Seriously though—

An amount of mathematics is...straightforward, for lack of a better word; for easier problems you can ~intuit* the proof, and as you go solving easier problems you very naturally develop a toolset to analyze and prove them, which transfers to harder problems. So you can start from a small* amount of ineffable intuition, definitions, and theorem-ideas, and grind your way into nontrivial skill levels of, I dunno, topology.

(This does not extend to the skill of, say, intuiting novel definitions or concepts, which is Important for research, but, ok, maybe this happens all by itself somehow.)

Many serious theorems you might not guess to be true offhand, or wouldn't guess to try to prove — there're many similar-looking statements, and this one is not obviously distinguishable as a provable theorem — but they're straightforward to discover: you can pretty much just play with definitions and concepts you have, apply them to each other in uncomplicated ways, and would you look at it, a theorem falls out. (Lagrange's theorem is like that; Sylow's likewise, though less obviously.)

(On the other hand, Lagrange's was noticed in 1771, but proven partially in 1801, and completely only in 1861, which...puts into perspective just how important good concepts/definitions are.
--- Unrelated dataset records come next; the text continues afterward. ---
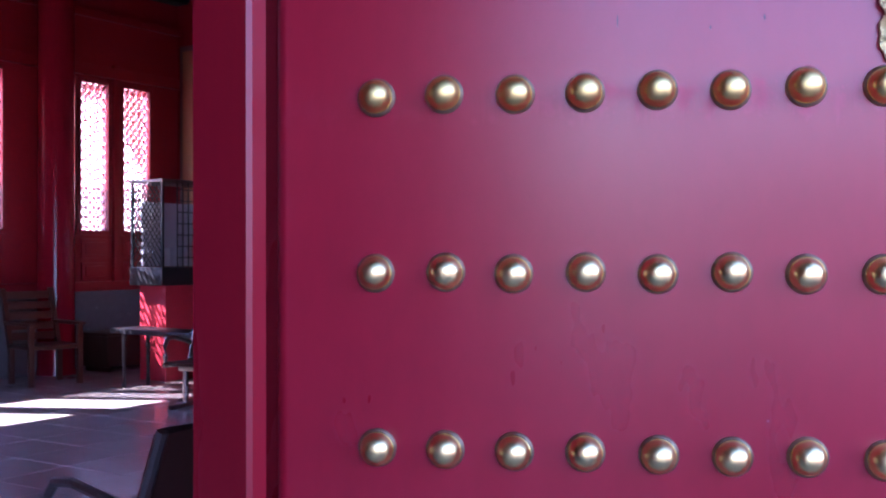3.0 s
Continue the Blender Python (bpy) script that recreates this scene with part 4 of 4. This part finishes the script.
def wooden_armchair():
    ob = thing("wooden_armchair", FACADE, "reddish brown wooden armchair with a slatted back", "armchair")
    bm = bmesh.new()
    box(bm, 0, 0.56, 0, 0.62, 0.40, 0.445, 0.012)
    part("seat", bm, BROWN_WOOD, ob)
    for x, y in ((0.03, 0.03), (0.53, 0.03), (0.03, 0.59), (0.53, 0.59)):
        bm = bmesh.new()
        box(bm, x - 0.03, x + 0.03, y - 0.03, y + 0.03, 0, 0.66 if x > 0.3 else 0.40, 0.008)
        part("leg", bm, BROWN_WOOD, ob)
    for y in (0.03, 0.59):
        bm = bmesh.new()
        prism(bm, [(-0.02, 0.38), (0.05, 0.38), (-0.18, 1.06), (-0.24, 1.06)], 0.05, Matrix.Translation((0, y - 0.025, 0)))
        part("back_post", bm, BROWN_WOOD, ob)
        bm = bmesh.new()
        box(bm, -0.1, 0.60, y - 0.04, y + 0.04, 0.66, 0.695, 0.012)
        part("arm", bm, BROWN_WOOD, ob)
    for k in range(5):
        z = 0.52 + 0.115 * k
        x = 0.0 - 0.34 * (z - 0.42)
        bm = bmesh.new()
        box(bm, x - 0.012, x + 0.012, 0.05, 0.57, z - 0.045, z + 0.045, 0.006)
        part("back_slat", bm, BROWN_WOOD, ob)
    return ob


chair = wooden_armchair()
chair.matrix_world = FACADE @ pose(-9.0, 5.25, 0.2, 0, 0, -12)
chest = thing("dark_chest", FACADE @ pose(-9.45, 6.6, 0.2), "dark low wooden chest under the windows", "chest")
bm = bmesh.new()
box(bm, 0, 0.5, 0, 1.4, 0.06, 0.44, 0.015)
part("body", bm, DARK_WOOD, chest)
bm = bmesh.new()
box(bm, -0.02, 0.53, -0.03, 1.43, 0.44, 0.48, 0.01)
part("lid", bm, DARK_WOOD, chest)
for y in (0.04, 1.3):
    bm = bmesh.new()
    box(bm, 0.05, 0.45, y, y + 0.06, 0, 0.06)
    part("foot", bm, DARK_WOOD, chest)

table = thing("side_table", FACADE @ pose(-6.75, 5.74, 0.2, 0, 0, -8), "low dark wooden side table before the display case", "table")
bm = bmesh.new()
box(bm, -1.05, 0.55, -0.2, 0.2, 0.59, 0.645, 0.012)
part("tabletop", bm, BLACK, table)
for x in (-0.85, 0.42):
    for y in (-0.15, 0.15):
        bm = bmesh.new()
        lathe(bm, [(0, 0), (0.022, 0), (0.026, 0.05), (0.018, 0.12), (0.024, 0.45), (0.03, 0.59), (0, 0.59)], 10, pose(x, y, 0))
        part("leg", bm, BLACK, table)

# Unseen red wall behind the viewer, added to darken column and leaf reflections.
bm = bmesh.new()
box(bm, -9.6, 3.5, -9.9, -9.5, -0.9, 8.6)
solid("wall_wing", bm, WALL_RED, FACADE, "unseen red wall added to darken the lacquer reflections", "wall", kind="structure")

# ---- small marks on the gate leaf ----
def mark(name, x, z, pts, mat, label):
    bm = bmesh.new()
    ring = [bm.verts.new((px, -0.0015, pz)) for px, pz in pts]
    back = [bm.verts.new((px, 0.004, pz)) for px, pz in pts]
    bm.faces.new(ring)
    for i in range(len(pts)):
        j = (i + 1) % len(pts)
        bm.faces.new((ring[i], back[i], back[j], ring[j]))
    part(name, bm, mat, door, label, pose(x, 0, z))


rnd = random.Random(21)
def blob(w, h, n=9):
    return [((w / 2) * (0.6 + 0.4 * rnd.random()) * math.cos(2 * math.pi * i / n), (h / 2) * (0.6 + 0.4 * rnd.random()) * math.sin(2 * math.pi * i / n)) for i in range(n)]


for x, z0, z1, w in ((1.335, 1.70, 2.02, 0.010), (1.312, 1.82, 1.98, 0.006), (1.352, 1.66, 1.80, 0.004)):
    n = 9
    left = [(-w * (0.35 + 0.65 * rnd.random()) * (0.4 + 0.6 * i / n), z0 + (z1 - z0) * i / n) for i in range(n + 1)]
    right = [(w * (0.35 + 0.65 * rnd.random()) * (0.4 + 0.6 * i / n), z0 + (z1 - z0) * i / n) for i in range(n, -1, -1)]
    mark("dried_drip", x, 0, [(p + 0.004 * math.sin(q * 25), q) for p, q in right + left], DRIP, "dried pale paint drip")
for x, z in ((1.415, 1.235), (1.43, 1.232), (1.405, 1.24), (1.447, 1.50), (0.985, 1.235), (1.46, 3.385)):
    mark("paint_chip", x, z, blob(0.008, 0.007), SCUFF, "pale chip in the paint")
for x, z, w, h in ((0.061, 3.112, 0.010, 0.055), (0.066, 3.085, 0.006, 0.03), (-0.133, 3.244, 0.016, 0.026), (-0.128, 3.225, 0.010, 0.012), (-0.219, 3.156, 0.012, 0.014)):
    mark("scuff", x, z, blob(w, h, 11), SCUFF, "pale scuff in the paint")
for x, z, h in ((0.849, 2.213, 0.012), (0.987, 2.861, 0.030), (0.62, 2.235, 0.035), (1.02, 2.30, 0.012), (0.98, 2.235, 0.02)):
    mark("nick", x, z, blob(0.005, h, 7), BEAM_WORN, "small dark nick in the paint")
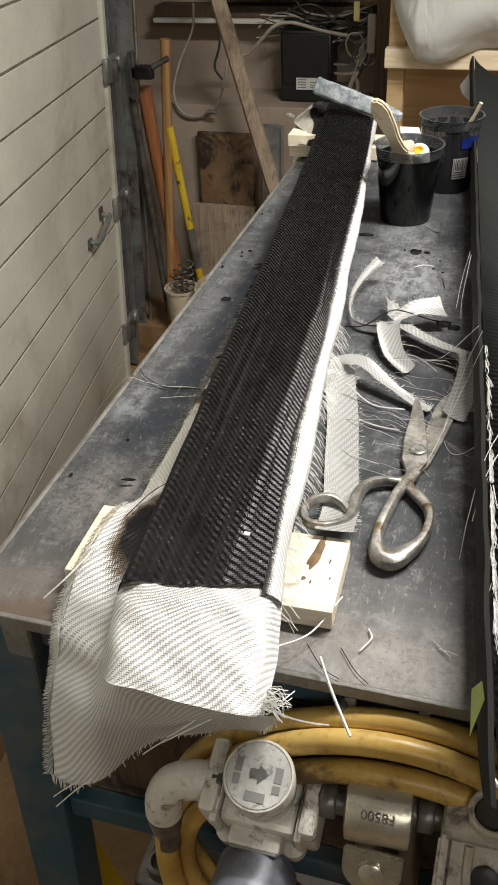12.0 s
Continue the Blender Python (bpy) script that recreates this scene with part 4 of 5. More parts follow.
def loose_threads():
    """Single glass threads strewn over the bench between the layup and the shell."""
    for k in range(34):
        x, y = RNG.uniform(0.255, 0.335), RNG.uniform(0.27, 0.52)
        a = RNG.uniform(-0.5, 0.7)
        n = RNG.uniform(0.03, 0.10)
        pts = []
        z0 = TOP + RNG.uniform(0.002, 0.01)
        bend = RNG.uniform(-0.5, 0.5)
        for i in range(5):
            t = i / 4
            ang = a + bend * (t - 0.5) * 2
            pts.append(Vector((x + n * t * math.cos(ang), y - 0.35 * n * t + 0.5 * n * t * math.sin(ang), z0 + 0.008 * math.sin(3.1 * t) * RNG.random())))
        strand("glass_thread", pts, RNG.choice((0.0003, 0.0004, 0.0006)), GREY_STRAND, "fine loose glass thread on the bench", "loose glass threads", 4, 4)
    for p, r in (([(0.262, 0.30, TOP + 0.004), (0.285, 0.28, TOP + 0.008), (0.315, 0.265, TOP + 0.012)], 0.0006), ([(0.268, 0.355, TOP + 0.004), (0.30, 0.345, TOP + 0.003), (0.325, 0.342, TOP + 0.003)], 0.0013), ([(0.258, 0.395, TOP + 0.02), (0.29, 0.375, TOP + 0.01), (0.325, 0.382, TOP + 0.004)], 0.0012),
                 ([(0.285, 0.765, TOP + 0.002), (0.297, 0.772, TOP + 0.003), (0.312, 0.772, TOP + 0.002)], 0.0011), ([(0.313, 0.008, TOP + 0.012), (0.328, -0.02, TOP + 0.010), (0.348, -0.05, TOP + 0.002)], 0.0018),
                 ([(0.318, 0.07, TOP + 0.018), (0.30, 0.03, TOP + 0.012), (0.276, 0.0, TOP + 0.02)], 0.0011), ([(0.34, 0.03, TOP + 0.002), (0.347, 0.045, TOP + 0.003), (0.343, 0.055, TOP + 0.002)], 0.0011), ([(0.395, 0.055, TOP + 0.002), (0.41, 0.04, TOP + 0.003)], 0.0006), ([(0.40, 0.048, TOP + 0.002), (0.415, 0.044, TOP + 0.003)], 0.0006)):
        strand("glass_thread", p, r, STRAND, "pale glass thread on the bench", "loose glass threads", 5, 5)
    for p in ([(0.325, 0.03, TOP + 0.002), (0.34, 0.01, TOP + 0.002), (0.352, 0.0, TOP + 0.002)], [(0.30, 0.02, TOP + 0.01), (0.315, 0.005, TOP + 0.004), (0.33, -0.002, TOP + 0.003)], [(0.327, 0.74, TOP + 0.001), (0.335, 0.70, TOP + 0.002)], [(0.278, 0.922, TOP + 0.004), (0.295, 0.905, TOP + 0.002), (0.305, 0.90, TOP + 0.002)]):
        strand("dark_thread", p, 0.0006, DARK_STRAND, "short black thread on the bench", "loose dark threads", 5, 4)
    # threads that hang from the shell's edge
    for p in ([(0.397, 0.40, 1.25), (0.385, 0.40, 1.21), (0.375, 0.385, 1.165), (0.372, 0.34, TOP + 0.003), (0.39, 0.31, TOP + 0.004), (0.43, 0.30, 1.20)], [(0.40, 0.37, 1.25), (0.383, 0.35, 1.20), (0.366, 0.30, 1.165), (0.355, 0.27, TOP + 0.004)], [(0.392, 0.41, 1.25), (0.36, 0.43, 1.20), (0.34, 0.46, 1.175), (0.30, 0.47, 1.165)],
              [(0.366, 0.64, 1.235), (0.36, 0.63, 1.20), (0.358, 0.60, 1.175)], [(0.368, 0.63, 1.235), (0.364, 0.60, 1.19), (0.366, 0.58, 1.17)], [(0.425, 0.22, 1.248), (0.415, 0.19, 1.235), (0.408, 0.15, 1.20), (0.406, 0.13, 1.175)], [(0.43, 0.2, 1.25), (0.418, 0.17, 1.235), (0.412, 0.14, 1.21)]):
        strand("edge_thread", p, 0.0005, STRAND, "bright glass thread hanging from the shell's edge", "threads on the shell edge", 6, 4)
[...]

Or how little time people had for math, or how much worse math-invention ability was propagated back then; I don't really know.)

But sometimes the whole theorem is basically a single bullshit insight, some trivial steps taking it to the conclusion, and absolutely no way to guess the approach from the shape of the problem.

Sure, you can consider frevrf sbez bs fva, wildly but very reasonably guess that it can be cerfragrq nf na vasvavgr cebqhpg of jut spput**, and from there the closed form of the sum of 1/n² is pretty obvious. But the question is: how do you know to look that way? Or how do you think to check / to try something in that vein?

In this particular case, the third hint seems unnecessary given the first two, but offhand I do not know the ~intuition that would lead one to guess them, nor how one can develop such an intuition.

It is dastardly frustrating.

(If somebody knows how to guess the first or the second hint, please tell me!)